Foreign Function Interface

The definition Foreign Function Interface (FFI) appeared for the first time in functional language Lisp to indicate a mechanism by which it was possible to call extern functions implemented in C++. These functions were foreign to the Lisp itself and this is the main motivation of their name.

Passing the time and growing the problems connected with the collaboration between different languages, a FFI means a more generic tool to integrate functions belonging to different programming languages (for example by Scheme functional language and C++ imperative language).

The most important aspect of distinction between network-based collaboration solutions (such as CORBA and Microsoft DCOM) is that a FFI make the collaboration working in a local contest: the two processes communicates through the memory address condivision instead of working on a network channel.

This is a very good link about FFI features.

A simple example of FFI

The best way to fully comprehend how a FFI works is to give an example of usage. Consider the following C function:


int fact(int n) {
    if (n <= 1)
        return 1;
    else
        return n*fact(n-1);
}
To integrate the fact function in a script language it is necessary to write some middle code such as the following (the given example makes the fact function working inside a TCL shell):

int wrap_fact(ClientData clientData,
    Tcl_Interp *interp,
    int argc, char *argv[]) {
    int _result,_arg0;
    if (argc != 2) {
        interp->result = "wrong # args";
        return TCL_ERROR;
    }
    _arg0 = atoi(argv[1]);
    _result = fact(_arg0);
    sprintf(interp->result,"% ", _result);
    return TCL_OK;
}
FFI problems

The main problems a FFI must solve are:

[Memory handlers] Very often the two programming languages we want to integrate could allocate and deallocate the memory using different techniques. For example Python language uses reference counting whereas Scheme or Lisp uses garbage collection algorithms.

[Mapping and Unmapping] Data structures belonging to different languages are very different. Therefore there is the need of conversion (through mapping and unmapping operations) to use them in a different contest where they were created.

[Side effect] Some programming languages use very large data structures by passing them by reference. In all pure functional languages this modality is generally avoided.

[Error handlers] Each programming language has its own mechanism to trap error conditions.

[First class objects] In high level functional languages methods are first class objects so they are variables as any other memory objects. Otherwise in C++ language it is possible to handle function objects only through pointers.

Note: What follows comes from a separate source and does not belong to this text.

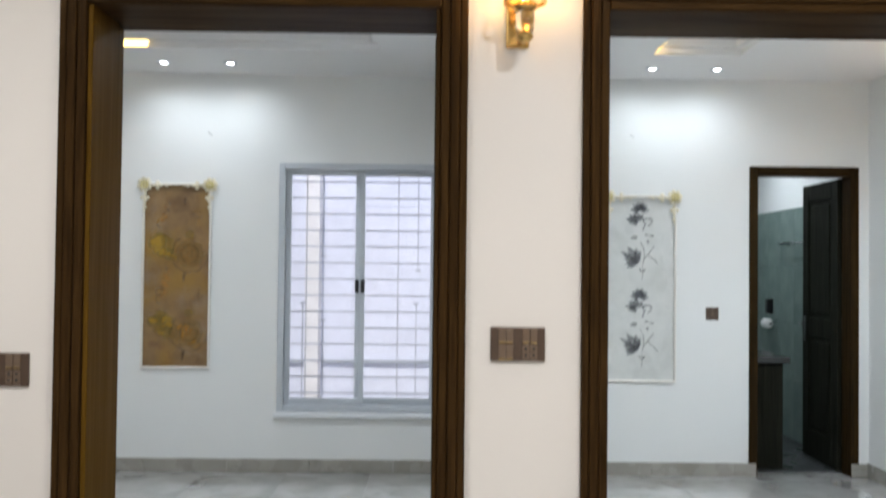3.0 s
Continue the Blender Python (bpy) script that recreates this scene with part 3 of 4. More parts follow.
def wall_panel(name, place, u0, u1, z0, z1, corners, field_mat, label, group=""):
    """A framed wall panel; place(u, z, d) gives the point d off the wall."""
    e = thing(name, place((u0 + u1) / 2, z0, 0), label, "wall panel", group)
    w = 0.018

    def quad_box(bm, a, b, c, d, lift, r=0.006):
        t = bmesh.new()
        bevelled(t, a, b, 0.0, lift, c, d, r, 3)
        for vert in t.verts:
            vert.co = place(vert.co.x, vert.co.z, vert.co.y)
        me = bpy.data.meshes.new("tmp")
        t.to_mesh(me)
        t.free()
        bm.from_mesh(me)
        bpy.data.meshes.remove(me)

    bm = bmesh.new()
    outline = []
    for su, sz, k0 in ((1, 1, 2), (-1, 1, 3), (-1, -1, 0), (1, -1, 1)):
        cu, cz = (u0 + 0.01 if su > 0 else u1 - 0.01), (z0 + 0.01 if sz > 0 else z1 - 0.01)
        if (su, sz) not in corners:
            outline.append((cu, cz))
            continue
        for k in range(9):
            a = math.pi / 2 * (k0 + k / 8)
            outline.append((cu + su * 0.07 + 0.07 * math.cos(a), cz + sz * 0.07 + 0.07 * math.sin(a)))
    t = [bm.verts.new(place(u, z, 0.003)) for u, z in outline]
    back = [bm.verts.new(place(u, z, 0.0005)) for u, z in outline]
    bm.faces.new(t)
    bm.faces.new(back[::-1])
    for i in range(len(t)):
        bm.faces.new((t[i], back[i], back[(i + 1) % len(t)], t[(i + 1) % len(t)]))
    part("field", bm, field_mat, e, "papered field")
    for a, b, c, d in ((u0, u0 + w, z0 + w, z1 - w), (u1 - w, u1, z0 + w, z1 - w), (u0, u1, z0, z0 + w), (u0, u1, z1 - w, z1)):
        bm = bmesh.new()
        quad_box(bm, a, b, c, d, 0.019)
        quad_box(bm, a + 0.004, b - 0.004, c + 0.004, d - 0.004, 0.026, 0.004)
        part("moulding", bm, PLASTER, e, "white plaster moulding")

    def put(bm, u, z, d, ru, rz, rd):
        made = bmesh.ops.create_icosphere(bm, subdivisions=2, radius=1.0)["verts"]
        for vert in made:
            vert.co = place(u + vert.co.x * ru, z + vert.co.z * rz, d + 0.008 + vert.co.y * rd)

    for su, sz in corners:
        inset = 0.015
        cu, cz = (u0 + inset if su > 0 else u1 - inset), (z0 + inset if sz > 0 else z1 - inset)
        bm = bmesh.new()
        ornament(bm, cu, cz, su, sz, put, 1.15 if len(corners) == 4 else 1.3)
        o = part("corner_ornament", bm, LEAFPLASTER, e, "cream plaster leaf ornament", True)
        bm = bmesh.new()
        for i in range(8):
            a = 2 * math.pi * i / 8
            put(bm, cu + 0.024 * math.cos(a), cz + 0.024 * math.sin(a), 0.017, 0.011, 0.011, 0.006)
        put(bm, cu, cz, 0.014, 0.018, 0.018, 0.005)
        put(bm, cu, cz, 0.020, 0.011, 0.011, 0.008)
        part("rosette", bm, GILT, o, "gold-tinted rosette", True)
    return e


def inked(bm, ring, middle, share):
    """Fills an outline whose ink thins out from a share of its size to the rim."""
    layer = bm.verts.layers.float["thinning"]
    inner = [bm.verts.new(middle + (v.co - middle) * share) for v in ring]
    for v in ring:
        v[layer] = 1.0
    for k in range(len(ring)):
        bm.faces.new((ring[k], ring[k - 1], inner[k - 1], inner[k]))
    bm.faces.new(inner)


def thinning(bm):
    if "thinning" not in bm.verts.layers.float:
        bm.verts.layers.float.new("thinning")


def disc_print(bm, place, u, z, r0, r1, lobes, depth, lift, seg=40):
    """A flat printed ring or lobed flower between two radii."""
    thinning(bm)
    outer, inner = [], []
    for k in range(seg):
        a = 2 * math.pi * k / seg
        s = 1 + depth * math.cos(lobes * a)
        outer.append(bm.verts.new(place(u + r1 * s * math.cos(a), z + r1 * s * math.sin(a), lift)))
        if r0 > 0:
            inner.append(bm.verts.new(place(u + r0 * math.cos(a), z + r0 * math.sin(a), lift)))
    if r0 > 0:
        for k in range(seg):
            bm.faces.new((outer[k], outer[(k + 1) % seg], inner[(k + 1) % seg], inner[k]))
    else:
        inked(bm, outer, place(u, z, lift), 0.78)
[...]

FFI Actions: library loading

Functional interpreter could access foreign functions of a C++ library in a static or in a dynamic way. In the first case it means simply to link binary code to insert C++ functions in the same address space of the interpreter.

The second case is more complex because there is the need  to load C++ library at run-time. My FFI supports both modalities thanks to the load-extension primitives of MzScheme implementation.

FFI Actions: address bindings

There are a lot of actions automatically executed by C/C++ compiler/linker that probably no developer will ever concern of.

There exist two different types of library a C++ linker could produce: static libraries (*.lib in Windows and *.a in Unix) or dynamic libraries (*.dll in Windows and *.so in Unix).

In the first case every function call is converted by the linker in a goto <address> instruction and all the address resolutions are performed during the generation of the executable file.

On the contrary in a dynamic linking contest the binding of cross references is performed at run time and this process is very complicated (I don't know any algorithms which is Operating System independent).


Linker role in address binding problem

It is important to remark that symbolic names are "translated" by the compiler is some "binary" name. Also it is important to take in consideration the overloading problem: two functions can share the same symbolic name and their binary names are different depending on formal parameters.

In my FFI implementation I approach the address binding problem in a static way; therefore I generate a container of function calls for each methods: it is still the linker which produces goto instructions . I wish to find a solution that supports dynamic cross-reference solution in the future.

FFI Actions: Input parameters and output parameters

The FFI must load in the stack all parameters that the foreign function should receive as input parameters. This implies that parameters could be converted to be manipulated by the foreign language.

To have a precise idea of the concept of conversion see a typical example of FFI actions in assembler language


ffi_call_explicit(...){
    switch(ParamsTypes [i ]){
    case T_INT:
    asm{
        mov eax,Params [i ]
        push eax
    }
    break;
    [...]
Scheme and C++ objects are much more complex than the given INT value; therefore the switch T_INT case must be preceded by some mapping instruction.


Mapping and unmapping process

My FFI supports all modality of  arguments passage (both by reference or by value). For example a C integer:

int value;
could be the output parameter of a get_ref function:
int& getref()
This int& object is mapped into a proper scheme structure so a modification of its "internal" value affects both C variable and scheme value.